Parker Ito’s show at Chateau Shatto, A Little Taste of Cheeto in the Night, is a fully-immersive, claustrophobic, phantasmagoric experience. The artist transformed a vast, multi-roomed warehouse behind the gallery with architectural interventions, punching holes in the walls and ceiling. Double-sided paintings hang from silvery chains and LED light strands, and the floors are haphazardly carpeted in astro-turf and red plush. Custom-made slippers, screen-printed buckets, ceramic figurines and action figures litter the space, sometimes in precise constructions, and at other times lying about in wait for a crushing step. Photos simply don’t do the show justice; go and see it for yourself before it closes on April 26.
Bernard Piffaretti’s show at Cherry & Martin features a number of works in a signature style that the artist has used since the 1980s. He begins by dividing the canvas with a line of color, and the painting that results looks like a diptych duplicate, two versions of the same image sharing a canvas with the originary line designating their “personal space”, giving the exuberantly colorful forms a little breathing room. But Piffaretti doesn’t think of his painting halves as duplicates. Rather, they are half-answers to a question, negations that return the viewer to the starting block.
The exhibition statement quotes Piffaretti:
“A copy is made in relation to a final state.” Duplication is a postponement – a break in the action that allows the viewer to see both sides of the canvas. An uncanny pattern emerges in Bernard Piffaretti’s paintings as Arielle Blair has written, “the eye wanders back and forth attempting to unlock the puzzle of the self-contained meme and decode the artist’s experiments in variation.” “The principle rule of dividing the canvas,” provides “a platform while functioning as an anchoring device of each painting.” “Piffaretti’s duplicated paintings are neither exact copies of one another, nor are they independent images.” They “make us do a double take, defying the stagnancy of certain abstract painting.”

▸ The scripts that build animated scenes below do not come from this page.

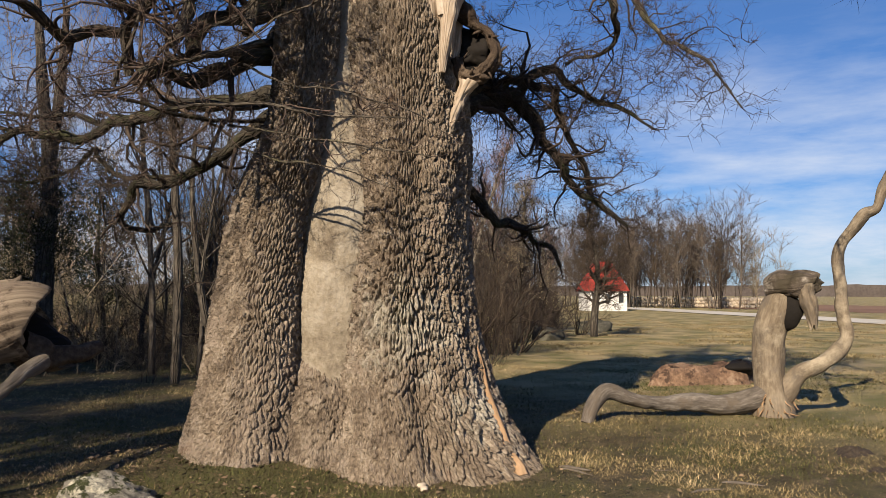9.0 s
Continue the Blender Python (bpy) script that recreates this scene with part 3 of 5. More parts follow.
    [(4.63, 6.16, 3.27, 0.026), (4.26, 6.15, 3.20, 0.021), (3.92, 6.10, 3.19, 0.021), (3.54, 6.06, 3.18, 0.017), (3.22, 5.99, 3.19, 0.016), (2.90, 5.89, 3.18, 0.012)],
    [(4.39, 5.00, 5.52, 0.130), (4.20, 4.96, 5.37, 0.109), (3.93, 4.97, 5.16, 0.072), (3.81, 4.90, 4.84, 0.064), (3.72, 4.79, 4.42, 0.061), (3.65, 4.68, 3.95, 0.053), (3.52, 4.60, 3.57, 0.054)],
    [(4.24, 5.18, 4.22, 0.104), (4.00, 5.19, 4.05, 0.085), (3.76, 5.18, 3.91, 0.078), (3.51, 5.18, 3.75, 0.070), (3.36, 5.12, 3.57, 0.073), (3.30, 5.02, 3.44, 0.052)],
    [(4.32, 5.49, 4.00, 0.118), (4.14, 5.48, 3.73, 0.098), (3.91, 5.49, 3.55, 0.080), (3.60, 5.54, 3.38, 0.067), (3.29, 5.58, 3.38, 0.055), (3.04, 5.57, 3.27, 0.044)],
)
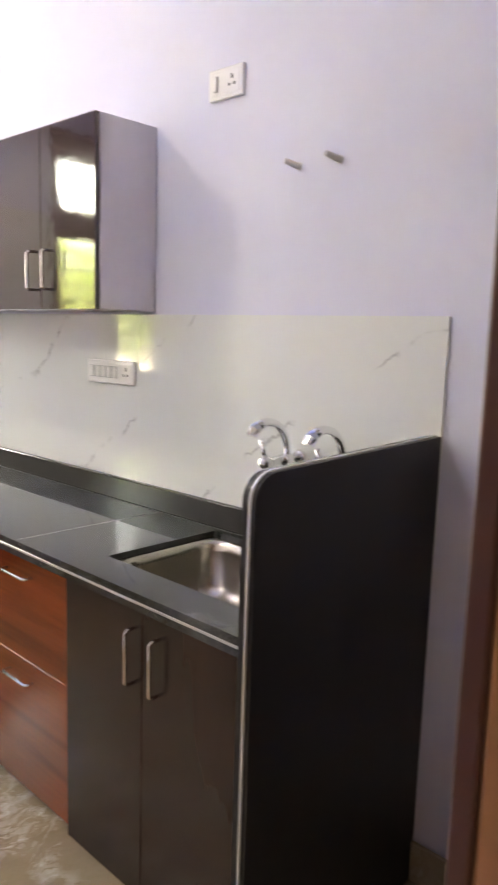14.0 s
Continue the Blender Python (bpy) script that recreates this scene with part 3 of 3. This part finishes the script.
u = thing("sink_cabinet", "dark brown laminate sink cabinet with two doors beside a granite panel", "cabinet", "base cabinets", at=(FX, 5.03, 0))
carcass(u, (FX + 0.005, XR - 0.01, 5.032, 5.794, 0.0, 0.6), DARK_LAM)
front(u, "door", (FX - 0.018, FX + 0.002, 5.449, 5.793, 0.004, CT - 0.006), DARK_LAM, [((FX - 0.018, 5.482, 0.745), (FX - 0.018, 5.482, 0.600))], OUT_X)
front(u, "door", (FX - 0.018, FX + 0.002, 5.034, 5.446, 0.004, CT - 0.006), DARK_LAM, [((FX - 0.018, 5.385, 0.745), (FX - 0.018, 5.385, 0.600))], OUT_X)

# worktop: two slabs with a pale strip let into the edge, cut out for the sink
KY, KX = 7.995, 2.222
SX0, SX1, SY0, SY1 = 2.345, 2.76, 5.13, 5.75
wt = thing("worktop", "polished black granite L-shaped worktop with an upstand", "worktop", at=(0.335, KY, CT))


def wp(nm, bm, mat, lab=""):
    bm.transform(Matrix.Translation(-wt.location))
    return part(nm, bm, mat, wt, lab)


def holed(x0, x1, y0, y1, z0, z1):
    """The side slab with the cut-out for the sink, in one piece."""
    m = bmesh.new()
    rect = lambda a, b, p, q, z: [m.verts.new(v) for v in ((a, p, z), (b, p, z), (b, q, z), (a, q, z))]
    ob, ot, ib, it = rect(x0, x1, y0, y1, z0), rect(x0, x1, y0, y1, z1), rect(SX0, SX1, SY0, SY1, z0), rect(SX0, SX1, SY0, SY1, z1)
    for i in range(4):
        k = (i + 1) % 4
        for loop in ((ot[i], ot[k], it[k], it[i]), (ob[k], ob[i], ib[i], ib[k]), (ob[i], ob[k], ot[k], ot[i]), (ib[k], ib[i], it[i], it[k])):
            m.faces.new(loop)
    return m


for z0, z1, out, nm, mat, lab in ((0.826, 0.846, 0.0, "granite_slab", GRANITE, ""), (0.8205, 0.826, 0.003, "edge_strip", EDGE, "thin pale strip along the edge"), (CT, 0.8205, 0.0, "lower_edge", GRANITE, "")):
    wp(nm, boxes((0.338, KX - out - 0.0005, KY - out, YB - 0.001, z0, z1)), mat, lab)
    wp(nm, holed(KX - out, XR - 0.001, 5.028, YB - 0.001, z0, z1), mat, lab)
wp("upstand", boxes((0.345, XR - 0.04, YB - 0.022, YB - 0.001, 0.8465, 0.93), bevel=0.003), UPSTAND)
bm = boxes((XR - 0.033, XR - 0.0095, 5.03, YB - 0.02, 0.8465, 0.93), bevel=0.003)
bm.transform(LEAN_IN)
wp("upstand", bm, UPSTAND)
wp("upstand", boxes((0.334, 0.352, KY + 0.02, YB - 0.024, 0.8465, 0.93), bevel=0.003), UPSTAND)
wp("joint", boxes((KX + 0.01, XR - 0.035, 6.0585, 6.06, 0.8462, 0.8465)), GAP_GREY, "pale hairline joint across the side slab")
bm = boxes((XR - 0.0352, XR - 0.0335, 5.03, YB - 0.03, 0.8462, 0.8475))
bm.transform(LEAN_IN)
wp("sealant", bm, SEALANT, "grey sealant line at the foot of the upstand")

# sink
wp("joint", boxes((KX - 0.0022, KX + 0.0012, KY + 0.01, YB - 0.03, 0.8462, 0.8466)), PLUG_GREY, "pale dusty joint between the slabs")
sk = thing("sink", "stainless steel sink bowl let into the black worktop", "sink", at=(SX0, SY0, 0.65))
bm = bmesh.new()


def ring(x0, x1, y0, y1, r, z, n=6):
    out = []
    for cx, cy, a0 in ((x1 - r, y1 - r, 0), (x0 + r, y1 - r, 90), (x0 + r, y0 + r, 180), (x1 - r, y0 + r, 270)):
        for i in range(n + 1):
            a = radians(a0 + 90 * i / n)
            out.append(bm.verts.new((cx + r * math.cos(a), cy + r * math.sin(a), z)))
    return out


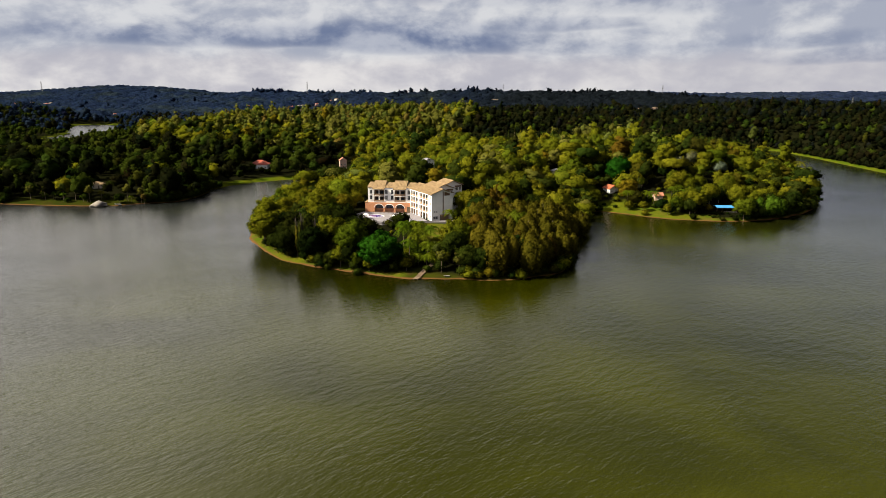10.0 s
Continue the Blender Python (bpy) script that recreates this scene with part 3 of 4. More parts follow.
def woods(name, label, x, y, kinds, mat, seed, lo, hi, squat=1.0):
    """One joined mesh of many small trees; kinds are (points, triangles)."""
    rng = np.random.RandomState(seed)
    z, pick = sampled(GZ, x, y), rng.randint(0, len(kinds), len(x))
    size, turn, tint = lo + (hi - lo) * rng.uniform(0, 1, len(x)) ** 1.6, rng.uniform(0, 6.28, len(x)), rng.uniform(0, 1, len(x))
    tall = size * squat * rng.uniform(0.85, 1.2, len(x))
    cos, tris, nrms, tints, n = [], [], [], [], 0
    for k, (co, tri, nrm) in enumerate(kinds):
        i = np.nonzero(pick == k)[0]
        if not len(i):
            continue
        c, s = np.cos(turn[i])[:, None], np.sin(turn[i])[:, None]
        px = (co[:, 0] * c - co[:, 1] * s) * size[i][:, None] + x[i][:, None]
        py = (co[:, 0] * s + co[:, 1] * c) * size[i][:, None] + y[i][:, None]
        pz = co[:, 2] * tall[i][:, None] + z[i][:, None]
        cos.append(np.stack([px, py, pz], -1).reshape(-1, 3))
        nrms.append(np.stack([nrm[:, 0] * c - nrm[:, 1] * s, nrm[:, 0] * s + nrm[:, 1] * c, nrm[:, 2] + 0 * c], -1).reshape(-1, 3))
        tris.append((tri[None] + (n + np.arange(len(i)) * len(co))[:, None, None]).reshape(-1, 3))
        tints.append(np.repeat(tint[i], len(co)))
        n += len(i) * len(co)
    me = mesh_of(name, np.concatenate(cos), np.concatenate(tris), mat, True, np.concatenate(nrms), tint=np.concatenate(tints))
    return tagged(new(name, me), label, "trees", kind="stuff")


def mixed_woods(name, label, x, y, kinds, shares, seed, lo, hi, squat=1.0):
    """Woods of several leaf colours, as one stuff object for each: shares are (part of the name, material, share)."""
    r = np.random.RandomState(seed + 500).uniform(0, 1, len(x))
    # kinds stand in loose groups
    r = np.clip(0.55 * r + 0.45 * (0.5 + 0.5 * wave_noise(x, y, 34, seed)), 0, 0.9999)
    rank = np.argsort(np.argsort(r)) / max(1, len(r))
    start = 0.0
    for k, (extra, mat, share) in enumerate(shares):
        pick = (rank >= start) & (rank < start + share)
        start += share
        woods(f"{extra}_{name}", f"{extra} {label}", x[pick], y[pick], kinds, mat, seed + k, lo, hi, squat)


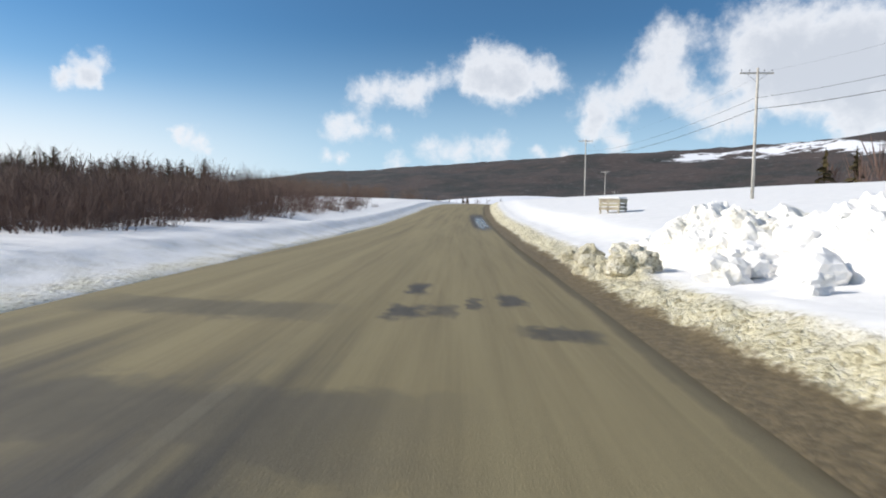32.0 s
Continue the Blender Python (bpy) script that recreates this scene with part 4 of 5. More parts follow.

If you live in the Los Angeles area, you must go and see this exhibition of paintings by Andrew Cannon at the Santa Monica Museum of Art! Cannon is interested in holography and alchemical processes. His paintings are beautifully layered with various mediums, paints, and metallic foils, giving them a wonderful texture and lustrous iridescent shimmer. Materials are transferred onto the canvas through a variety of processes and mark making techniques – baking, spraying, pouring, fingerprinting, etc. To really understand the complexity and beauty of these paintings they must be viewed in person. Chemical Computer is on view until July 12, 2014.